◆ WRITTEN TASK: How many lines in the listing below include the word "soft"? Reply with the count alone.

==== DATA LINES ====

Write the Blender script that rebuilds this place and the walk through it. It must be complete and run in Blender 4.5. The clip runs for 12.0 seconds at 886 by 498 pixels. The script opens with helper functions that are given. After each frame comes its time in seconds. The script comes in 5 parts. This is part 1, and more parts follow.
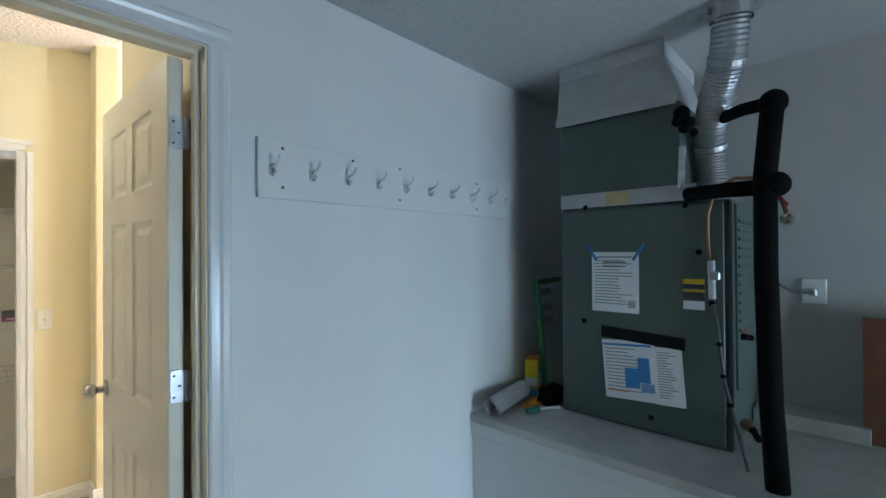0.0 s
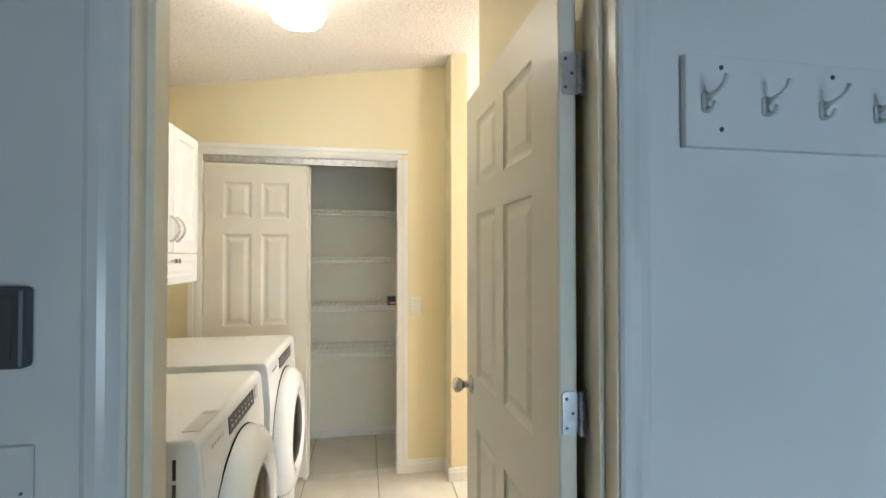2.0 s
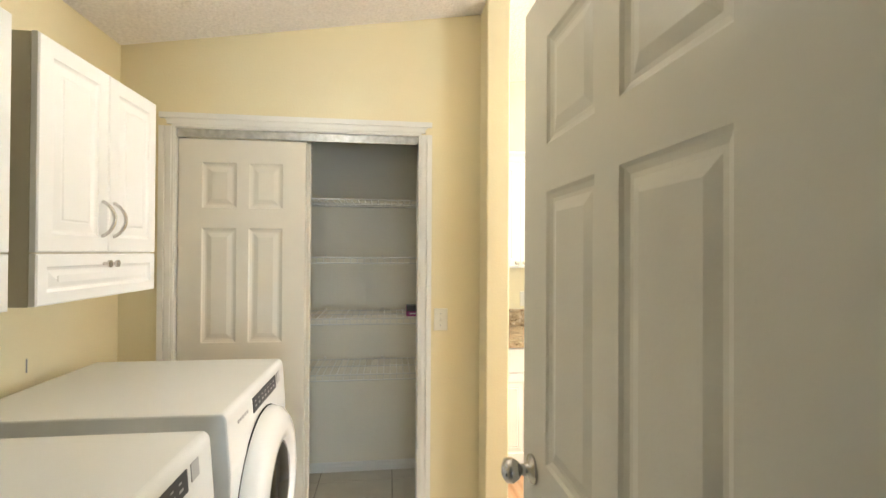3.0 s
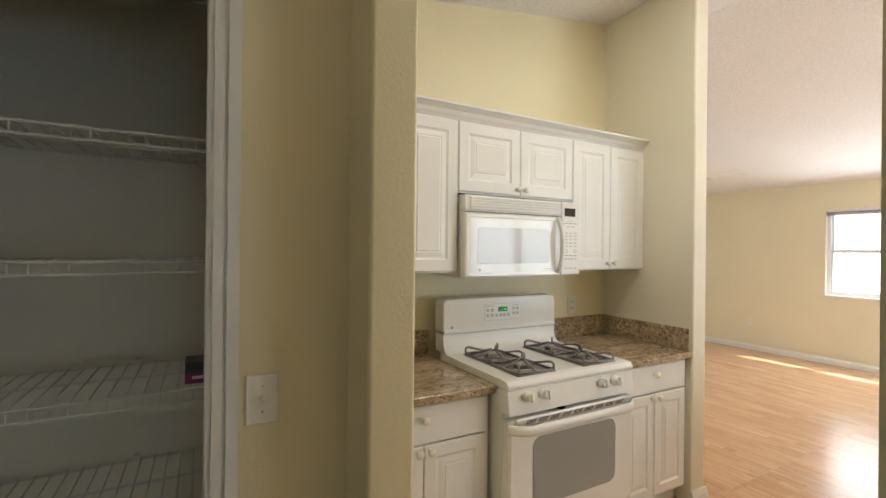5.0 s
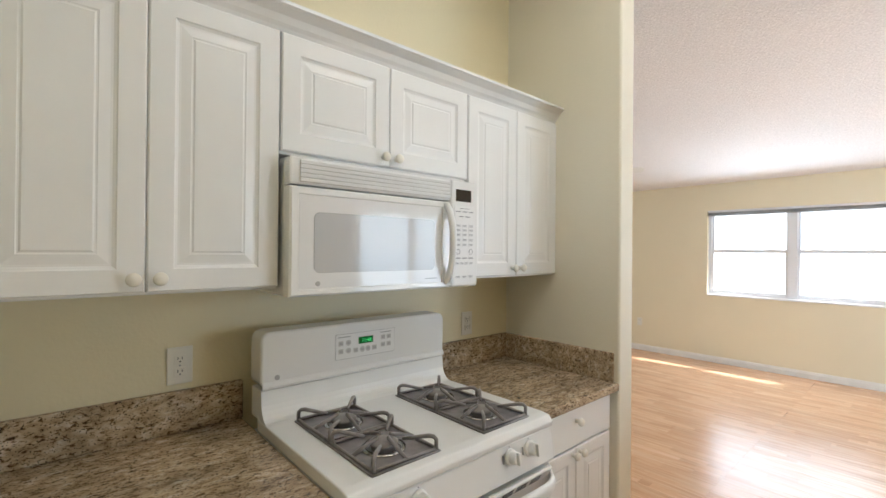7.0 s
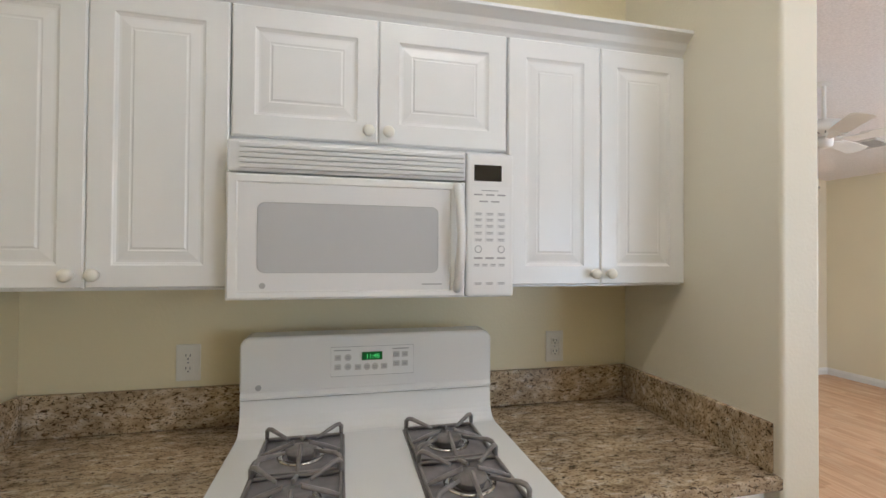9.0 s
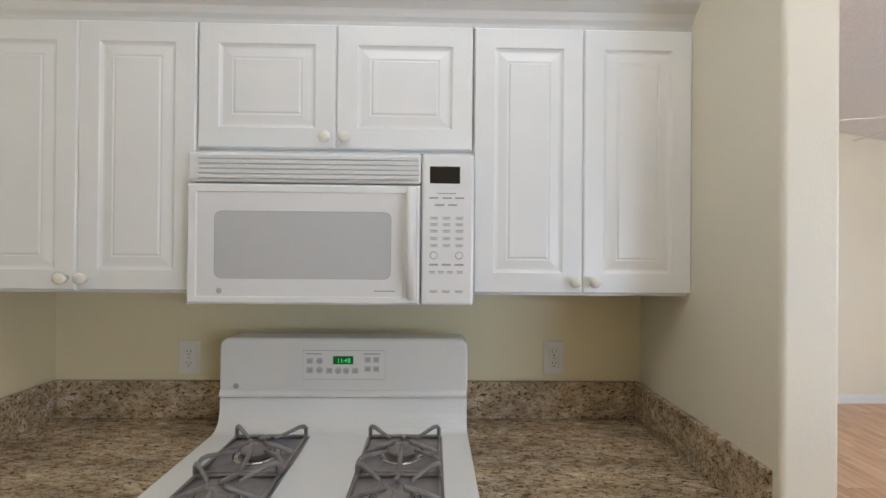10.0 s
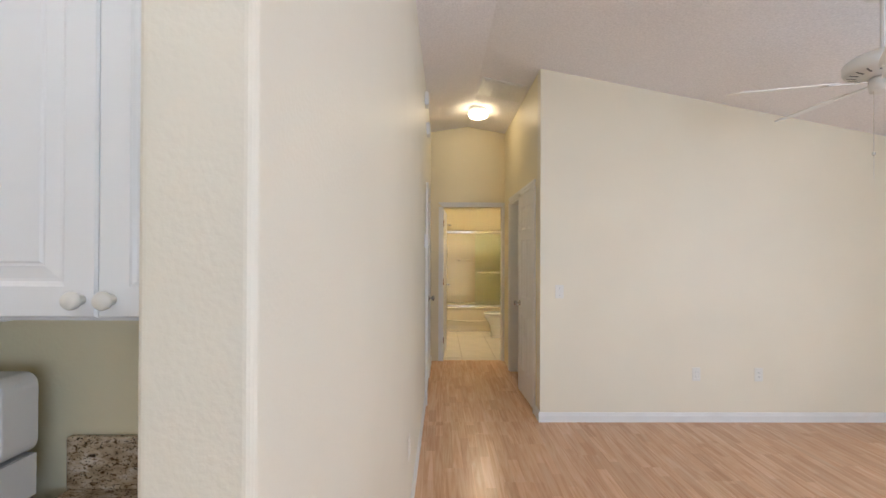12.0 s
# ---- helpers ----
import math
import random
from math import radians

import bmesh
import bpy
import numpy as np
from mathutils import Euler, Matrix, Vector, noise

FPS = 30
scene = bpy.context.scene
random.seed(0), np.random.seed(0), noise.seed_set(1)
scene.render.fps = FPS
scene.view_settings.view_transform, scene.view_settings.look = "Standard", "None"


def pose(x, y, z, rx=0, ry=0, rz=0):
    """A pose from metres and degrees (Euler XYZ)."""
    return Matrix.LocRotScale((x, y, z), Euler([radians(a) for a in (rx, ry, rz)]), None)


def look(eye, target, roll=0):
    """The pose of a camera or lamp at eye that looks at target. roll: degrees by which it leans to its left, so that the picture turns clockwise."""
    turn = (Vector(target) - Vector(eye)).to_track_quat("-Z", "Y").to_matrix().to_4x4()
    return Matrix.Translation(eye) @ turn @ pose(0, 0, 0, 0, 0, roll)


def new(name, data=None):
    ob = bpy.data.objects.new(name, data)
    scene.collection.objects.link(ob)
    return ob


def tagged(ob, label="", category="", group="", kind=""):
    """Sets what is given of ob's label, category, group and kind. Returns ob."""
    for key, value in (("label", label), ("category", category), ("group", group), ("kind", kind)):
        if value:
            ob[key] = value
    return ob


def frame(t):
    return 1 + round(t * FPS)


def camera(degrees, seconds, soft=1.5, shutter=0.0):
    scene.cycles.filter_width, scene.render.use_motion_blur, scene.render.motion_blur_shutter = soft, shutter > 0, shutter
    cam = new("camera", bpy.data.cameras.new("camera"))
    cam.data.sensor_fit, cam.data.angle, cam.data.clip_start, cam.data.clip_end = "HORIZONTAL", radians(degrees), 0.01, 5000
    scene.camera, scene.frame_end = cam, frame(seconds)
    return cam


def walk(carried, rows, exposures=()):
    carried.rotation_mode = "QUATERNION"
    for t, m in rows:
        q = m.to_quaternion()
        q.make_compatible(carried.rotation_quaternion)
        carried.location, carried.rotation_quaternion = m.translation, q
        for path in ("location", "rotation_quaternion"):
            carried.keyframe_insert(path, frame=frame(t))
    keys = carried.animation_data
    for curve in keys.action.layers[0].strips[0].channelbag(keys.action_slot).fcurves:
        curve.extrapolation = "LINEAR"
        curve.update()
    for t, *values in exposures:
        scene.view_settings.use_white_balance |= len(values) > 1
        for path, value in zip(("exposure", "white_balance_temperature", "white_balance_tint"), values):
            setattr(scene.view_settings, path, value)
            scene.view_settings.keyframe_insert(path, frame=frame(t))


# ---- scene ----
cam = camera(90.3, 12.0)
PATH = [
    (0, (0.67, 1.545, 1.468), (2.135, 2.906, 1.482), -0.4),
    (0.5, (0.665, 1.62, 1.457), (1.819, 3.253, 1.473), -0.3),
    (1, (0.665, 1.728, 1.451), (1.519, 3.537, 1.471), -0.2),
    (1.5, (0.664, 1.901, 1.447), (1.21, 3.825, 1.469), -0.1),
    (2, (0.647, 2.073, 1.426), (0.994, 4.043, 1.455), 0.0),
    (2.5, (0.695, 2.358, 1.429), (0.929, 4.344, 1.456), 0.3),
    (2.7, (0.703, 2.487, 1.443), (0.926, 4.474, 1.463), 0.3),
    (4.5, (0.761, 3.645, 1.444), (1.467, 5.516, 1.453), 0.6),
    (5, (0.846, 3.869, 1.45), (1.805, 5.624, 1.451), 0.6),
    (5.5, (0.945, 4.084, 1.451), (2.148, 5.682, 1.452), 0.7),
    (6, (1.073, 4.253, 1.442), (2.413, 5.737, 1.449), 0.5),
    (6.5, (1.253, 4.374, 1.442), (2.618, 5.836, 1.454), 0.5),
    (7, (1.455, 4.462, 1.45), (2.781, 5.96, 1.458), 0.5),
    (7.2, (1.525, 4.482, 1.455), (2.799, 6.023, 1.465), 0.3),
    (8.8, (2.146, 4.513, 1.426), (2.746, 6.421, 1.458), 0.4),
    (9, (2.231, 4.498, 1.431), (2.675, 6.448, 1.457), 0.4),
    (9.5, (2.407, 4.482, 1.443), (2.571, 6.475, 1.467), 0.3),
    (10, (2.597, 4.505, 1.46), (2.639, 6.504, 1.467), 0.5),
    (10.5, (2.854, 4.564, 1.459), (2.854, 6.564, 1.459), 0.5),
    (11, (3.125, 4.614, 1.463), (3.145, 6.614, 1.458), 0.5),
    (11.5, (3.419, 4.724, 1.462), (3.423, 6.724, 1.475), 0.3),
    (12, (3.619, 4.943, 1.463), (3.633, 6.943, 1.475), 0.2),
]
walk(cam, [(t, look(eye, target, roll)) for t, eye, target, roll in PATH],
     exposures=[(0, 3.1, 6400, 10), (1.0, 3.0, 6450, 10), (2.5, 3.0, 6550, 10), (3.4, 2.7, 6600, 10), (4.3, 1.95, 6600, 10), (4.6, 1.6, 6550, 10), (5.0, 1.14, 6500, 10), (5.6, 1.06, 6100, 10), (7.2, 1.08, 5850, 10), (9.0, 0.95, 5780, 13), (11.0, 0.97, 5520, 13), (12, 1.0, 5550, 15)])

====

◆ EXERCISE ANSWER: 2